Australia could be sitting on more than 1,000tn cubic feet of untapped shale gas, but effective environmental regulations and a fall in costs are needed before this resource can be fully exploited, according to a new report.
The report states that shale gas infrastructure costs in Australia will be double that of the US, where the industry is relatively mature, and will require a high price to make it profitable.
Around $500m will be spent by businesses over the next two years on shale gas exploration, the report predicts, with resources company Santos already working on an initial well in Queensland.

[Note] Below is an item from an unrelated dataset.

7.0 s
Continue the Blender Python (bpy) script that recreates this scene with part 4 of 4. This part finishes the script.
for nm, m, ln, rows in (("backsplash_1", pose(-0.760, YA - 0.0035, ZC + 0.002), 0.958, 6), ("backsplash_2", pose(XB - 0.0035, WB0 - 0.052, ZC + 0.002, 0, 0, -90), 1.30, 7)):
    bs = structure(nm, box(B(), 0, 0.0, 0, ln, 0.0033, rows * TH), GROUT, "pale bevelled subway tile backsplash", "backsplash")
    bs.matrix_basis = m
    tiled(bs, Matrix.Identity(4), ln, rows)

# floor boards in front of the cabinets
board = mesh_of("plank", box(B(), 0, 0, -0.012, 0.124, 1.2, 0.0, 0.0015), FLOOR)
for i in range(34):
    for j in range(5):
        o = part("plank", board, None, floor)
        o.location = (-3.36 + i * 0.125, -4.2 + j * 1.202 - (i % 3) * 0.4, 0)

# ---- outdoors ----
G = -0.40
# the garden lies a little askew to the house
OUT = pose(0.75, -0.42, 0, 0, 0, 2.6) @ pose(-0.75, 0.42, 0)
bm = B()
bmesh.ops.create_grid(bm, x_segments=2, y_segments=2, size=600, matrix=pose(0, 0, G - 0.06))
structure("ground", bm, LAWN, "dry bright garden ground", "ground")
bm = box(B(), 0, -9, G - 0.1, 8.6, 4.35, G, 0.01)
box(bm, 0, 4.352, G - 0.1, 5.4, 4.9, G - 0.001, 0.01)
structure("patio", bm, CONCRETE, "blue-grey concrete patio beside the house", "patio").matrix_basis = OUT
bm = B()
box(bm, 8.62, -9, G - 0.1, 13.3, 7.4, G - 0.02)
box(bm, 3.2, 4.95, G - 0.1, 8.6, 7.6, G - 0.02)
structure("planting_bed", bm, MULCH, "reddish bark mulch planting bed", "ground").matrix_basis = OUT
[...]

Shale gas extraction is similar to coal seam gas in that both processes gather methane for energy use. However, shale gas involves drilling at far greater depths than coal seam gas.
The report is sanguine on the environmental impact of coal seam gas, with some caveats.
“A large number of impacts are possible, but the likelihood of many of them occurring is low and where they do occur, other than in the case of some biodiversity impacts, there are generally remedial steps that can be taken,” it states.
“Nonetheless it is important that the shale gas industry takes full account of possible adverse impacts on the landscape, soils, flora and fauna, groundwater and surface water, the atmosphere and on human health in order to address people’s concerns.”
Prof Peter Cook, co-author of the report, told Guardian Australia that rigorous background work would need to be done on shale gas for it to avoid the controversy that has dogged the coal seam gas industry.
“You need a regulatory regime that is transparent,” he said. “One problem with coal seam gas is that people didn’t do the work needed before they started. You need to know what the impact is going to be, rather than rely on a high degree of speculation. That has caused angst around coal seam gas.
“Groundwater clearly needs to be safeguarded and used in careful way to ensure it doesn’t get contaminated. Fragmentation of landscapes through roads and drilling is another thing you need to be careful of.”
He added: “We won’t see a shale gas boom here as we have in North America. It will be more modest growth, but what might really push it along is the oil associated with the gas.
“Oil is what is driving the industry in North America. Gas is almost a byproduct. Things will move very quickly if they find oil amongst the shale gas here, because Australia doesn’t have much oil. But we just don’t know what’s down there yet.”